--- START OF GIVEN MATERIAL ---

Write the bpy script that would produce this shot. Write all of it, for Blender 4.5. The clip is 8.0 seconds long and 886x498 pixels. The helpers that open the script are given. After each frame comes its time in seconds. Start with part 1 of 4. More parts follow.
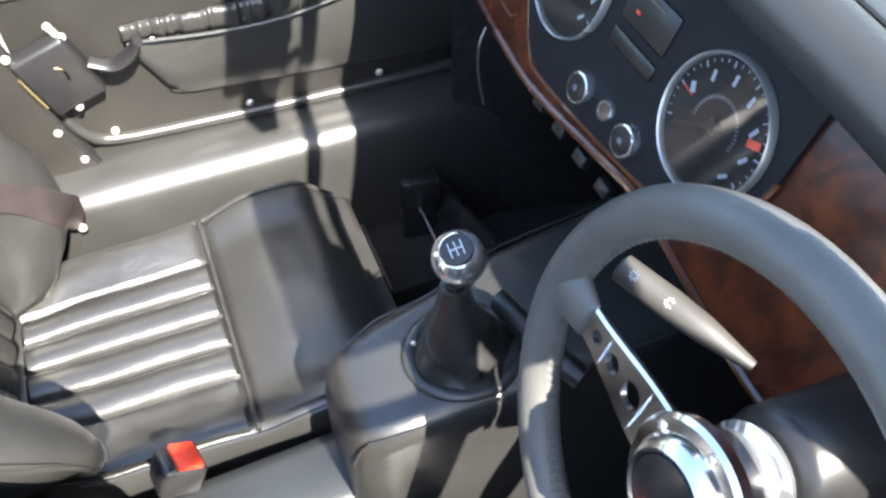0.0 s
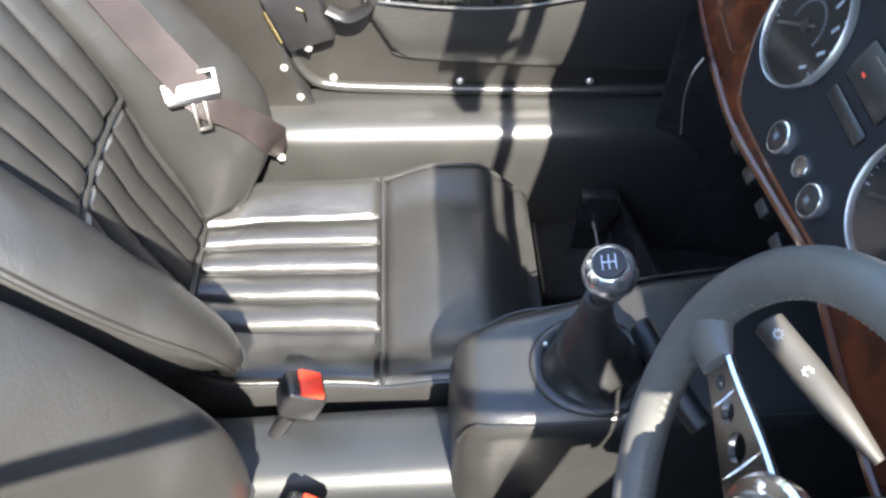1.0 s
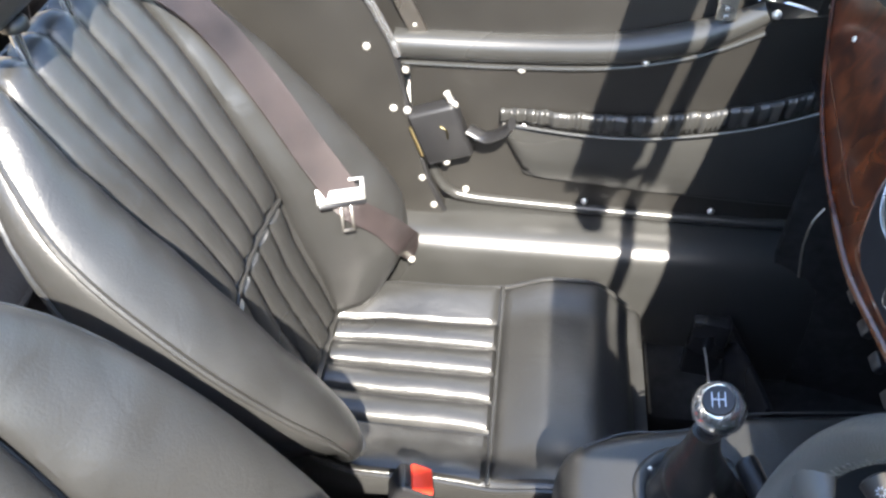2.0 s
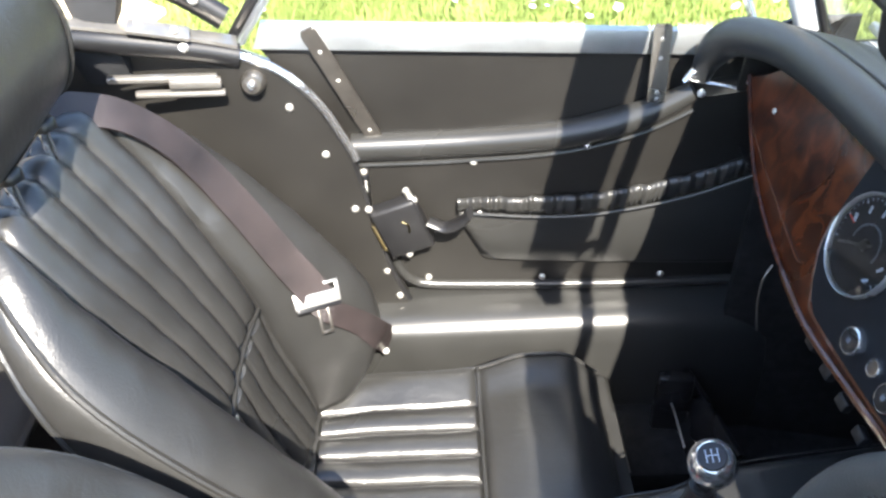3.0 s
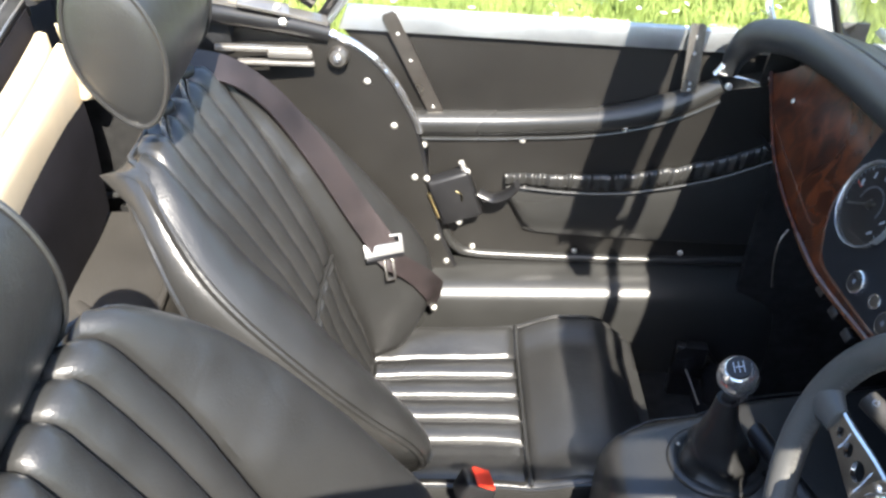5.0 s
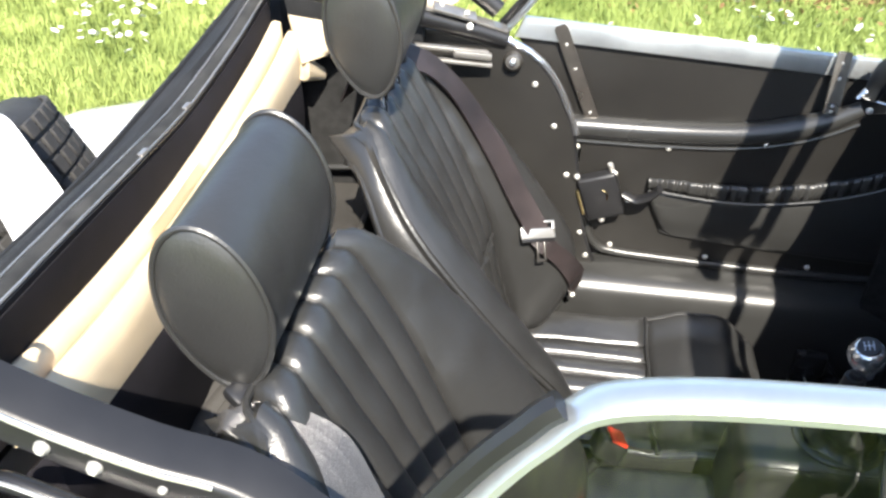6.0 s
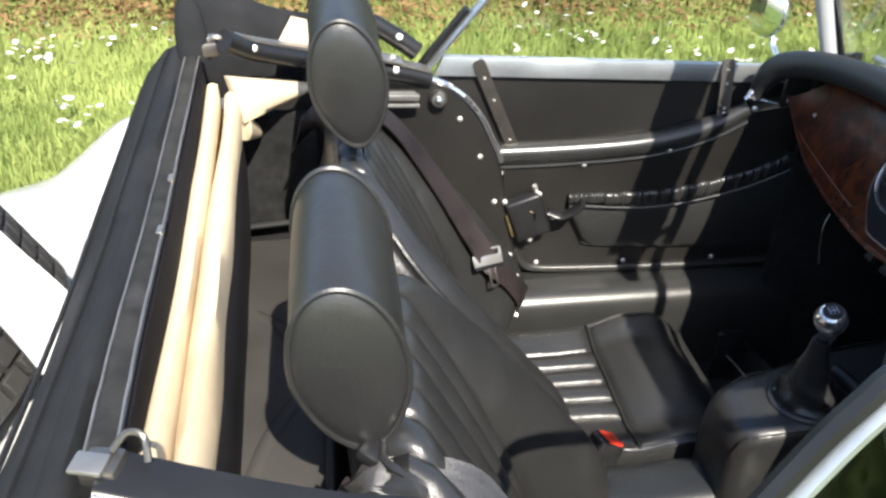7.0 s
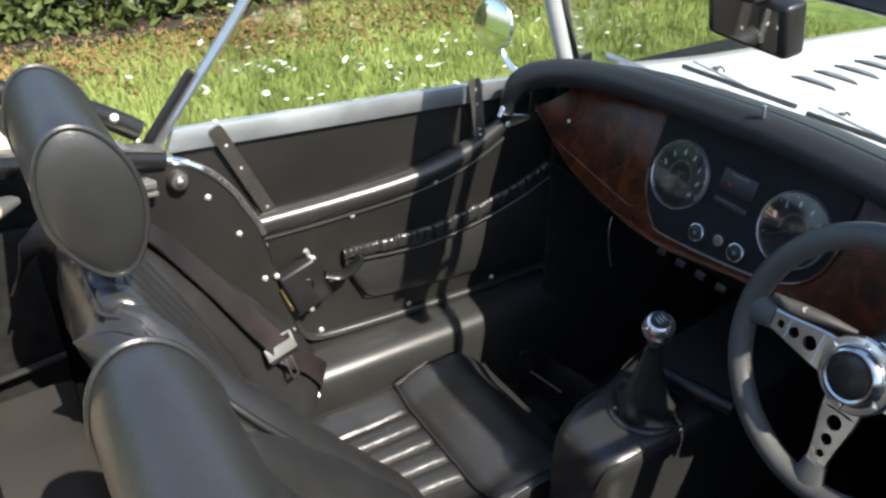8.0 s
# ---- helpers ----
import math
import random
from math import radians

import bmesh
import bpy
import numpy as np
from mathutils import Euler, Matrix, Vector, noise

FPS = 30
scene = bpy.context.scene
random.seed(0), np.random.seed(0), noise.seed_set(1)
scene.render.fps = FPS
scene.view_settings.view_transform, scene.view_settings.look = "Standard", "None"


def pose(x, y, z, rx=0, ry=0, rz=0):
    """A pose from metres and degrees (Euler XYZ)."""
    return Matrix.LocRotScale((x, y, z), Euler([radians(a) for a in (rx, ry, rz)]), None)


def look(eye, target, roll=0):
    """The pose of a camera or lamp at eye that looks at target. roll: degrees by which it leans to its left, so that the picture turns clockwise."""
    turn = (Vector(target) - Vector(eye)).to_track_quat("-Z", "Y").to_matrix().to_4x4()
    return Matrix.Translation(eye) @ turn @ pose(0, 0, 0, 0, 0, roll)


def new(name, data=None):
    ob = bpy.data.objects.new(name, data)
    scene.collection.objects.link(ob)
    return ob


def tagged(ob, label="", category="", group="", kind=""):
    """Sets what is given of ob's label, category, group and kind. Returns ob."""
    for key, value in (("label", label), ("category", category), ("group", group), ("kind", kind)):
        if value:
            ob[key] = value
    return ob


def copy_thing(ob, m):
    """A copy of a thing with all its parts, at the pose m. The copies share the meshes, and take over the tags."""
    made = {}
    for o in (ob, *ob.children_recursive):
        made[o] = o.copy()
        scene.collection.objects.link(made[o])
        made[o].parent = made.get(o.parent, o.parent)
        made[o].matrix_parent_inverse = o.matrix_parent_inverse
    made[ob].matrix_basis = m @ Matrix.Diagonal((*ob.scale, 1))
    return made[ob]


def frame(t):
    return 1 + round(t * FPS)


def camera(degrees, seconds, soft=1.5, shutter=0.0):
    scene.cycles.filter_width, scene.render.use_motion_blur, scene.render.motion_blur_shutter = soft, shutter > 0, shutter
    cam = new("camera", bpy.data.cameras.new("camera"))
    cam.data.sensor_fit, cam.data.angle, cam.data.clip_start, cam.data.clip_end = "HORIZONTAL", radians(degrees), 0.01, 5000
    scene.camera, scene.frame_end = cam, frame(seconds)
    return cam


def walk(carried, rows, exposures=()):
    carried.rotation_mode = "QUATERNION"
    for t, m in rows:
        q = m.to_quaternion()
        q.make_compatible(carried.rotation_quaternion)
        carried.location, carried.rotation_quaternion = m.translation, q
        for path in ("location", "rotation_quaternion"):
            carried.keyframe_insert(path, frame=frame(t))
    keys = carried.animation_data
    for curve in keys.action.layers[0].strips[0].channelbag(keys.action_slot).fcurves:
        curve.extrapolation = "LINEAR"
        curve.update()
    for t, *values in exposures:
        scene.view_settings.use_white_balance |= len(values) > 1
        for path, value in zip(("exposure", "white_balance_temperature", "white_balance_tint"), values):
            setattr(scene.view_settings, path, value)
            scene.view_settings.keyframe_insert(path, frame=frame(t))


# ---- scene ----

--- END OF GIVEN MATERIAL ---

> WHAT THIS TASK INVOLVES
Retype everything in the material word for word, minus pictures.

> FINISHED EXERCISE
Write the bpy script that would produce this shot. Write all of it, for Blender 4.5. The clip is 8.0 seconds long and 886x498 pixels. The helpers that open the script are given. After each frame comes its time in seconds. Start with part 1 of 4. More parts follow.
0.0 s
1.0 s
2.0 s
3.0 s
5.0 s
6.0 s
7.0 s
8.0 s
# ---- helpers ----
import math
import random
from math import radians

import bmesh
import bpy
import numpy as np
from mathutils import Euler, Matrix, Vector, noise

FPS = 30
scene = bpy.context.scene
random.seed(0), np.random.seed(0), noise.seed_set(1)
scene.render.fps = FPS
scene.view_settings.view_transform, scene.view_settings.look = "Standard", "None"


def pose(x, y, z, rx=0, ry=0, rz=0):
    """A pose from metres and degrees (Euler XYZ)."""
    return Matrix.LocRotScale((x, y, z), Euler([radians(a) for a in (rx, ry, rz)]), None)


def look(eye, target, roll=0):
    """The pose of a camera or lamp at eye that looks at target. roll: degrees by which it leans to its left, so that the picture turns clockwise."""
    turn = (Vector(target) - Vector(eye)).to_track_quat("-Z", "Y").to_matrix().to_4x4()
    return Matrix.Translation(eye) @ turn @ pose(0, 0, 0, 0, 0, roll)


def new(name, data=None):
    ob = bpy.data.objects.new(name, data)
    scene.collection.objects.link(ob)
    return ob


def tagged(ob, label="", category="", group="", kind=""):
    """Sets what is given of ob's label, category, group and kind. Returns ob."""
    for key, value in (("label", label), ("category", category), ("group", group), ("kind", kind)):
        if value:
            ob[key] = value
    return ob


def copy_thing(ob, m):
    """A copy of a thing with all its parts, at the pose m. The copies share the meshes, and take over the tags."""
    made = {}
    for o in (ob, *ob.children_recursive):
        made[o] = o.copy()
        scene.collection.objects.link(made[o])
        made[o].parent = made.get(o.parent, o.parent)
        made[o].matrix_parent_inverse = o.matrix_parent_inverse
    made[ob].matrix_basis = m @ Matrix.Diagonal((*ob.scale, 1))
    return made[ob]


def frame(t):
    return 1 + round(t * FPS)


def camera(degrees, seconds, soft=1.5, shutter=0.0):
    scene.cycles.filter_width, scene.render.use_motion_blur, scene.render.motion_blur_shutter = soft, shutter > 0, shutter
    cam = new("camera", bpy.data.cameras.new("camera"))
    cam.data.sensor_fit, cam.data.angle, cam.data.clip_start, cam.data.clip_end = "HORIZONTAL", radians(degrees), 0.01, 5000
    scene.camera, scene.frame_end = cam, frame(seconds)
    return cam


def walk(carried, rows, exposures=()):
    carried.rotation_mode = "QUATERNION"
    for t, m in rows:
        q = m.to_quaternion()
        q.make_compatible(carried.rotation_quaternion)
        carried.location, carried.rotation_quaternion = m.translation, q
        for path in ("location", "rotation_quaternion"):
            carried.keyframe_insert(path, frame=frame(t))
    keys = carried.animation_data
    for curve in keys.action.layers[0].strips[0].channelbag(keys.action_slot).fcurves:
        curve.extrapolation = "LINEAR"
        curve.update()
    for t, *values in exposures:
        scene.view_settings.use_white_balance |= len(values) > 1
        for path, value in zip(("exposure", "white_balance_temperature", "white_balance_tint"), values):
            setattr(scene.view_settings, path, value)
            scene.view_settings.keyframe_insert(path, frame=frame(t))


# ---- scene ----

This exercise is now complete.